The long-anticipated public listing of SpaceX has finally arrived, sending shockwaves through global markets and prompting a strategic scramble among UK investors. Elon Musk's private rocket venture, valued at an eye-watering $180 billion in private markets, is now poised to test the public appetite for high-growth, high-risk space assets. For the City of London, this is not merely a story of another tech IPO; it is a litmus test for fiscal discipline and market efficiency in an era of loose monetary policy.
First, the numbers. SpaceX's prospectus reveals a company that burns cash at an alarming rate but commands a near-monopoly on commercial satellite launches and deep-space exploration. With revenue of $8.7 billion in the last fiscal year and operating losses of $1.2 billion, the valuation defies traditional metrics. Yet, this is exactly the kind of asset that has thrived in the low-interest-rate environment post-2008. As central banks now tighten, the question is whether the market can sustain such exuberance.
UK institutional investors, from pension funds to sovereign wealth funds, are reportedly circling. The allure is strategic: Britain wants a piece of the space economy, which the government projects to be worth £16 billion by 2030. A stake in SpaceX offers not just financial return but geopolitical leverage. However, the risks are palpable. Capital flight from emerging markets has already begun as investors seek safe havens, and a volatile SpaceX listing could exacerbate outflows from riskier assets.
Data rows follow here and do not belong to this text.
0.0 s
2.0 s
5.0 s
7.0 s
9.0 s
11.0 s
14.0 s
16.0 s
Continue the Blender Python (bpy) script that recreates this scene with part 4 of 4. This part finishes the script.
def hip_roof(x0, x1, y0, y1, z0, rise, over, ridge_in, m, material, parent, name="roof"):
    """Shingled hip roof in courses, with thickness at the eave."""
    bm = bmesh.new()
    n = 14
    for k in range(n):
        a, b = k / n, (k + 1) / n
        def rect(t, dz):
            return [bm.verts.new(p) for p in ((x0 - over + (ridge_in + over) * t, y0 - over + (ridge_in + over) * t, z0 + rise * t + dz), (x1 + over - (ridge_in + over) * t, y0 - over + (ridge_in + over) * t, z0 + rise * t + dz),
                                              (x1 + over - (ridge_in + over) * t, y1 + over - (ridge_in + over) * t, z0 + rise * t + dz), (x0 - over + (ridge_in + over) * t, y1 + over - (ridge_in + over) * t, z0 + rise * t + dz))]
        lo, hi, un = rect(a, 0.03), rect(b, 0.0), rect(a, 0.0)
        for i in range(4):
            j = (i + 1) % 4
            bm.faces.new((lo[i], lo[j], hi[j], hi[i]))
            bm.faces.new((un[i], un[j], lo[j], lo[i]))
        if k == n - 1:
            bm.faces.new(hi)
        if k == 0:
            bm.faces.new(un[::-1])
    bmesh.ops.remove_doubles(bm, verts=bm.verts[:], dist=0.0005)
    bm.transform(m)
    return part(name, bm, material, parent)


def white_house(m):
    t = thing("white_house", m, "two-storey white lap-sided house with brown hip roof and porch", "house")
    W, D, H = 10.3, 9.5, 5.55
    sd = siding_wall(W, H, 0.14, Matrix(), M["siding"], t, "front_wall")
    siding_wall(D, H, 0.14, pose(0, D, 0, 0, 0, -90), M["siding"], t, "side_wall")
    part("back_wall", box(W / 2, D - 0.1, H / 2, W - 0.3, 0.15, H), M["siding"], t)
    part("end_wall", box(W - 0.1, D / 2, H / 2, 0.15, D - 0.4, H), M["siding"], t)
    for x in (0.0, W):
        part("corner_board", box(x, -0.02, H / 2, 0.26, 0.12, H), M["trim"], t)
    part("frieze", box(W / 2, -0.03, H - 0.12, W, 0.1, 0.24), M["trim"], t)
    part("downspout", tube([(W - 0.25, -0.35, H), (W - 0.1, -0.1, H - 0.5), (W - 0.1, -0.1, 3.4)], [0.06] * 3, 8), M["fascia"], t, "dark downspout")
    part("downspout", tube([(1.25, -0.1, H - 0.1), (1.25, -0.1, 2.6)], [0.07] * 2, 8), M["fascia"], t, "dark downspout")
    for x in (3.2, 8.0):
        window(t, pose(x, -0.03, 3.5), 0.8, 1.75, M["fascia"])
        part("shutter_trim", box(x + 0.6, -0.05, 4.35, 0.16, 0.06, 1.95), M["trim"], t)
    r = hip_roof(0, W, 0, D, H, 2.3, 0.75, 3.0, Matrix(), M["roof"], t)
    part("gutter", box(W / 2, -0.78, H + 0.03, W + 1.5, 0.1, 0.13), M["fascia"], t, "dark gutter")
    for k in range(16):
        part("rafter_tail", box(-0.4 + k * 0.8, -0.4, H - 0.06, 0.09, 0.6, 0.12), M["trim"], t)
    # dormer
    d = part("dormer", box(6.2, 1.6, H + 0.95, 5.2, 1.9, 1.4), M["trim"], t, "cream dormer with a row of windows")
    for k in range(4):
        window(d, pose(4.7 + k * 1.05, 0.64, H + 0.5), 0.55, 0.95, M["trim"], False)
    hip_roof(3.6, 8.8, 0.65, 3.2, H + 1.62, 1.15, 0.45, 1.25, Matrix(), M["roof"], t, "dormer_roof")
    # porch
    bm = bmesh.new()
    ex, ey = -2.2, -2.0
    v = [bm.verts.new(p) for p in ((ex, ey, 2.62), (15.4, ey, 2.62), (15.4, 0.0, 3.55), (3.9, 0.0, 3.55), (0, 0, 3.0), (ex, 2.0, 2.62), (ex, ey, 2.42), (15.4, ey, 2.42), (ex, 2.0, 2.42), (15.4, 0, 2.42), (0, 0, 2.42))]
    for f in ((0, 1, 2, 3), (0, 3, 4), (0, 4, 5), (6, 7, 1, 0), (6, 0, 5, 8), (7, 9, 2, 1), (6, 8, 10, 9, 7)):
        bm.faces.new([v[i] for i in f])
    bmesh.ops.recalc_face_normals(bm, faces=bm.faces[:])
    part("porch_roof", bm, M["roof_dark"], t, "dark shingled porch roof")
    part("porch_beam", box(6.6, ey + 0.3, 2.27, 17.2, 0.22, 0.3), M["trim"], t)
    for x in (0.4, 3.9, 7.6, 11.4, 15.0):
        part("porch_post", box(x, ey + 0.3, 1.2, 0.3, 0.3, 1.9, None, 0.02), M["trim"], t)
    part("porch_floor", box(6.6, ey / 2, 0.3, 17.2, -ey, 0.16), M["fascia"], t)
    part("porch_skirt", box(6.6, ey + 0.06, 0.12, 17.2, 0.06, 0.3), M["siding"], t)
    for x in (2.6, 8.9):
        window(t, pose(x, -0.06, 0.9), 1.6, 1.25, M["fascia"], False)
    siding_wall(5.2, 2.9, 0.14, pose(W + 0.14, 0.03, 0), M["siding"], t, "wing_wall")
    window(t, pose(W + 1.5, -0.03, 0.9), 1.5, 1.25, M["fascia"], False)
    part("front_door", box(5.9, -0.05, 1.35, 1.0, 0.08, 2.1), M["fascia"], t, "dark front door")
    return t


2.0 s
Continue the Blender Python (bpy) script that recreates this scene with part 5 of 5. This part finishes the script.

Yet, the deeper concern is the signal this IPO sends about market discipline. The Federal Reserve and the Bank of England have spent years pumping liquidity into the system, inflating asset prices. A successful SpaceX debut would validate the notion that profits are optional as long as the narrative is compelling. This is a dangerous precedent. We have seen this movie before: the dot-com bubble, the crypto mania, the meme stock frenzy. Each time, the music stops, and the last ones holding the bag are ordinary savers and pensioners.
The UK's fiscal position adds another layer of complexity. With inflation still above the 2% target and gilt yields rising, the government can ill afford a financial crisis triggered by a mega-IPO. The Bank of England's hands are tied: it cannot cut rates without stoking inflation, nor can it raise them without crashing the housing market. A SpaceX listing at a frothy valuation could force the BoE's hand, leading to tighter monetary conditions that would squeeze the real economy.
On the other hand, the optimists argue that SpaceX represents genuine technological progress. Its Starlink satellite network already generates recurring revenue, and its Starship programme promises to revolutionise space travel. If Musk delivers, the company could become the Amazon of the space age. But Amazon took years to turn a profit, and even then, its valuation was justified by cash flows. SpaceX is a different beast: it is capital-intensive, politically exposed, and reliant on government contracts that are subject to budgetary whims.
For UK investors, the strategic stake is not without its perils. The pension funds considering this investment must answer to trustees who are fiduciaries, not venture capitalists. Chasing growth in a tightening cycle is a fool's errand unless the price is right. And at the current valuation, the price is far from right. The IPO is expected to open at a price-to-sales ratio of 20x, compared to 8x for Lockheed Martin and 6x for Boeing. Even Tesla, another Musk venture, trades at 11x sales.
In conclusion, the SpaceX listing is a defining moment for global finance. It will test whether the market has learned the lessons of the past or whether it is destined to repeat them. For the UK, the decision to take a strategic stake must be weighed against the backdrop of fiscal responsibility. The government should resist the urge to meddle and let the market find its equilibrium. If the IPO succeeds, it will be a testament to the power of innovation. If it fails, it will be a painful reminder that there is no substitute for the bottom line.